Otherwise, why bother to make art?

"I guess I feel a lot of nihilism from this society, in a strange way.”

“I think that is my perspective,” the songwriter concurs. “The perspective from which I write, or decide to write, is the fragile idea that anything matters. I think in order to believe that something is important enough to put into a song, you know, you have to make that decision—and I guess what I was responding to, and what I continue to respond to, is just that I think our world and our society are very strange. We seem to be prioritizing just the strangest things, really, and we don’t seem to know how to prioritize the things that actually matter to us. I guess I feel a lot of nihilism from this society, in a strange way.”

How do you prevent that nihilism—especially in its climate grief–induced form—from taking over?
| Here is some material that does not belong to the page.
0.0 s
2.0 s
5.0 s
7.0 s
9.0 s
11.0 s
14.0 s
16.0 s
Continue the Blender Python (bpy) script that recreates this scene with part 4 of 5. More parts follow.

“Well, it’s difficult!” Lindeman says. “Yeah, it’s hard. It’s a very deep wound that I think we don’t acknowledge, and don’t know how to acknowledge. And those people who feel it, I think they’re burdened. A lot of the world is trying not to see this, and that’s understandable. I have a lot of empathy for that. But it is hard. Something I find difficult for me, personally, is that when you’re making art, or making anything, you’re sort of presuming something about the future. ‘I’m making this record which I hope will be timeless, and I hope will be heard in the future.’ But then the climate feelings show up and you sort of question what sort of society will exist 30 years from now, and whether the thing you’re doing will have any meaning.

“It’s like ‘Is this culture going to continue? What is going to happen? What is going to change?’” she adds with a rueful laugh. “These are all questions that one grapples with—or that some of us do. And then I think other sections of the culture refuse to think of those things—understandably, because it’s difficult.”

 
 

Lindeman is currently “learning to write songs again”, a task made more daunting by the success of Ignorance and How Is It That I Should Look at the Stars and the endless string of concerts and broadcasts that followed. “I’ve been experiencing that thing where you make something that touches a nerve and achieves all of this recognition unexpectedly,” she admits. “You don’t want to repeat yourself, but you can’t help but repeat yourself because that’s still who you are. And also you feel all these new expectations showing up in your mind. I’m definitely in that stage, but that’s okay.”

For now, she says she’s encouraged by community, by friendship, and by the constant solace of birds and water. And by music, too, as we’ll hear when The Weather Station plays the Chan Centre for the Performing Arts as part of the Chan Centre EXP series. For one set, she’ll revisit familiar terrain in a trio format, accompanied by bassist Ben Whiteley and local drummer Dan Gaucher. After that, in an initiative spearheaded by the Chan, she’ll be joined by 10 musicians from the UBC Contemporary Players in new arrangements of her songs from composers Darren Fung and Mark Marinic.

No chance of repetition there, but as Lindeman readily adds, “there’s a lot to celebrate and enjoy”.